20 Sep The Investment Strategy
Investors should always keep in mind that when they are buying a stock, they are becoming a part owner of that company. So, short-term market movements aside, the value of the investment depends on the health of the business.
Start with an industry or a company that’s familiar to you. It can be a product which is part of our daily life, a service that we use every now and then. However, avoid the hype. During the dot-com bubble, lots of investors bought stocks without fully understanding how those companies planned to make money. In many cases, it turned out, management didn’t fully understand either.
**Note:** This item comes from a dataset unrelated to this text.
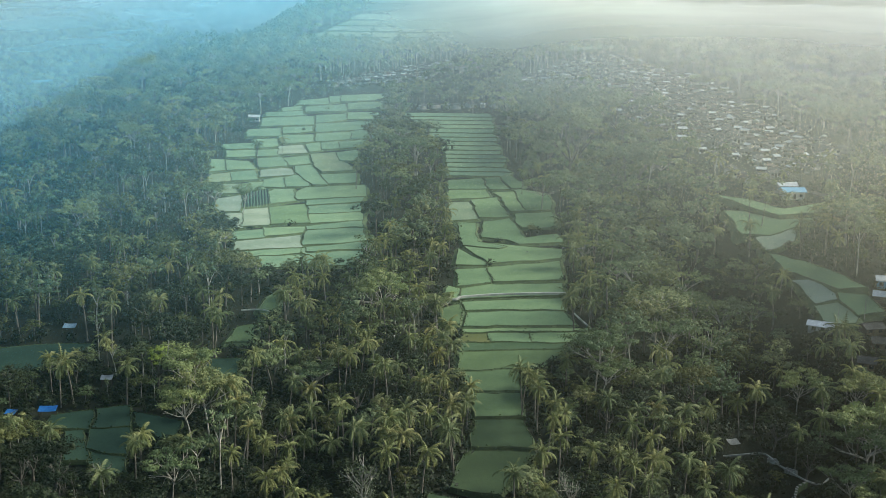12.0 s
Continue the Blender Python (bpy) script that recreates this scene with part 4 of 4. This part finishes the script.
def marker(x, y, tall, label, thick=0.05, lean=0.0, top=0.35):
    """A thin cane with a strip of white plastic, set in a paddy to scare birds."""
    thing = tagged(new("bird_scarer"), label, "bird scarer", "bird scarers")
    thing.matrix_basis = Matrix.LocRotScale((x, y, float(land(x, y)) - 0.2), Euler((lean, lean, 0.4)), None)
    bm = bmesh.new()
    bmesh.ops.create_cone(bm, cap_ends=True, segments=6, radius1=thick, radius2=thick * 0.7, depth=tall, matrix=Matrix.Translation((0, 0, tall / 2)))
    part("cane", bm, WHITE_BARK, thing)
    bm = bmesh.new()
    rows_ = [[bm.verts.new((k * 0.18, 0.06 * math.sin(k * 1.7 + j), tall - 0.1 - top * j)) for k in range(4)] for j in range(2)]
    for k in range(3):
        bm.faces.new((rows_[0][k], rows_[0][k + 1], rows_[1][k + 1], rows_[1][k]))
    bmesh.ops.solidify(bm, geom=bm.faces[:], thickness=0.02)
    part("strip", bm, WALLING, thing)


def pole(x, y, tall, lean):
    thing = tagged(new("bare_pole"), "slender leaning bare pole of pale wood", "pole", "bare poles")
    thing.matrix_basis = Matrix.LocRotScale((x, y, float(land(x, y)) - 0.3), Euler((0.05, lean, 0)), None)
    bm = bmesh.new()
    bmesh.ops.create_cone(bm, cap_ends=True, segments=7, radius1=0.1, radius2=0.05, depth=tall, matrix=Matrix.Translation((0, 0, tall / 2)))
    part("shaft", bm, PALE_BARK, thing)
    bm = bmesh.new()
    bmesh.ops.create_cone(bm, cap_ends=True, segments=6, radius1=0.1, radius2=0.02, depth=0.4, matrix=Matrix.Translation((0, 0, tall + 0.18)))
    part("broken_tip", bm, BARK, thing)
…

Investment pros often look for stocks that are “cheap” or “undervalued.” Generally, what they mean is that investors are paying a relatively low price for each dollar the company earns. This is measured by the stock’s price-to-earnings ratio, or P/E. Very roughly speaking, a P/E below about 15 is considered cheap, and a P/E above 20 is considered expensive. Compare a company’s P/E to other companies in the same industry to see if it’s cheaper or more expensive than its peers.
Start digging into the company’s financial reports. Don’t just focus on the most recent report: What you’re really looking for is a consistent history of profitability and financial health, not just one good quarter. Anything can happen day to day, but in the long run, stock prices increase when companies are making more money, which usually starts with growing revenue. The difference between revenue and expenses is a company’s profit margin. A company that’s growing revenue while controlling costs will also have expanding margins.
The share price of a company with more debt is likely to be more volatile because more of the company’s income must go to interest and debt payments. Compare a company to its peers to see if it’s borrowing an unusual amount of money for its industry and size.
A dividend, a cash payout to stock investors, isn’t just a source of regular income, it’s a sign of a company in good financial health. If a company pays a dividend, look at the history of their payments. Are they increasing dividend or not?
Of course, you should have a plan for how you approach buying stocks, but it’s just as important to know when to sell. Have a set of criteria that will tell you it’s time to sell: If the company cuts its dividend; if the price rises or falls to a certain point; if an analyst downgrades the stock, and so on. Having a plan for selling will help you avoid selling out of panic over a short-term move in the market. A plan for selling can also help you take your gains.